Her insurgent identity, however skilfully resurrected, lacks the demographic and political foundation it once had. You cannot replay the role of a revolutionary outsider when the electorate has already rejected you as an insider.
The reckoning
At 71, stripped of power, surrounded by defectors, facing FIRs, and commanding a party functionally divided between her rump and her nephew’s liability — where does this leave her?
Writing off Mamata would be premature. She has defied political odds before, and done so consistently. But the conditions that enabled her defiance in the past no longer obtain.
The BJP is not the CPI(M). It does not allow opposition leaders room to breathe while it consolidates power.
The arrests of TMC leaders, the dismantling of panchayat networks, and the FIR against Mamata herself — this is the methodical work of an organisation that has studied its predecessors’ errors.
A revival would require more than charisma. It would require a willingness to renew the party and make difficult decisions about leadership. It would mean accepting that the franchise model is dead and that a new organisational architecture is necessary. It would mean having an honest reckoning about Abhishek’s role.

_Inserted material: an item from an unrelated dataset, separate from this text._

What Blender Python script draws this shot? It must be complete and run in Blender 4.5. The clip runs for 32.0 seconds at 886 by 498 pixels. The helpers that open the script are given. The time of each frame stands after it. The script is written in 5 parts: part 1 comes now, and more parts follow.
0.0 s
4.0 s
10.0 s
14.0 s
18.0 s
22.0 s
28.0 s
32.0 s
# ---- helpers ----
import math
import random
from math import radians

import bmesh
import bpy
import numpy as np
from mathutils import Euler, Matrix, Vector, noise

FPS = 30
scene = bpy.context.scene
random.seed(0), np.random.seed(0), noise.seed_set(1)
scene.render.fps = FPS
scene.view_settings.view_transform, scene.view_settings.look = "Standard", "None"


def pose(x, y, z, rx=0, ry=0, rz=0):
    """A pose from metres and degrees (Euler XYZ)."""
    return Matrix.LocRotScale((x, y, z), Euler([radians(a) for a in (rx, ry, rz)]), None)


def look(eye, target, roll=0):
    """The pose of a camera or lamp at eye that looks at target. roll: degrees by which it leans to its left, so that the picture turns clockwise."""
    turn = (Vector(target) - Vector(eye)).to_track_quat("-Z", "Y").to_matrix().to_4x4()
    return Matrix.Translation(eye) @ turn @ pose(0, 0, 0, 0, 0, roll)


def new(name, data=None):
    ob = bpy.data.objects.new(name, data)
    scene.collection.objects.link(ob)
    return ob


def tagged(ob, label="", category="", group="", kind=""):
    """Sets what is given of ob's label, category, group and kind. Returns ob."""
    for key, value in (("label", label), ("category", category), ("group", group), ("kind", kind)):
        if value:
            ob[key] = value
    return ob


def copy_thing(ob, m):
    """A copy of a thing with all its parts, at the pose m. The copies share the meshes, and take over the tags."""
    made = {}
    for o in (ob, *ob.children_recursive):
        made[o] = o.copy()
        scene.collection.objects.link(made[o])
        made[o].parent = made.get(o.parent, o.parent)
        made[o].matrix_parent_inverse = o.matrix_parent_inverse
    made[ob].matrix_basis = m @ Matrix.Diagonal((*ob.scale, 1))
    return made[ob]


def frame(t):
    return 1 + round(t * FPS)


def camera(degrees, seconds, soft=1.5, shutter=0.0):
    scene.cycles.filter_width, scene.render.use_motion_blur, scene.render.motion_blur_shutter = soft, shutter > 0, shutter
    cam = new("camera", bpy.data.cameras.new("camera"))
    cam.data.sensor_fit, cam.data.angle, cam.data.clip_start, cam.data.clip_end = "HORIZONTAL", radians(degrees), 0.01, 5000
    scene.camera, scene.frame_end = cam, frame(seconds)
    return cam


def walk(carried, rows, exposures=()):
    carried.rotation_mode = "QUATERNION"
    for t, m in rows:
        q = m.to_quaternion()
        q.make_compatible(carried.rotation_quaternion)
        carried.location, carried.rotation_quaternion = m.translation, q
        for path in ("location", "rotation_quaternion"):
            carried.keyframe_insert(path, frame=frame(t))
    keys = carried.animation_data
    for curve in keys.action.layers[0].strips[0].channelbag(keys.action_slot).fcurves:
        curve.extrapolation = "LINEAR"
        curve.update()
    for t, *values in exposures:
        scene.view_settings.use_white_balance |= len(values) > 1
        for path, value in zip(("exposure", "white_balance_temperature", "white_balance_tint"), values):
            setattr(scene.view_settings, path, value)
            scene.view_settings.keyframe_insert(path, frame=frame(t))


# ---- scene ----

None of this comes naturally to Mamata. Throughout her career, her strength has been her capacity to surprise others. Her weakness has been her inability to surprise herself. She remains invested in the structures that made her powerful, even after they have collapsed.
The future of the TMC is also the future of a particular kind of regional politics in India — one built on personality, patronage and the whims of a dominant leader rather than on organisation, ideology or democratic process.
If the TMC survives in any meaningful form, it will do so only through a transformation of everything that made it what it was. If it does not survive, it will join the Congress and the CPI(M) in the graveyard of once-formidable political machines that could not adapt to the loss of power.
Mamata Banerjee has always found a way to survive. What remains to be seen is whether she can survive the one thing she has never truly faced: the consequences of her own power.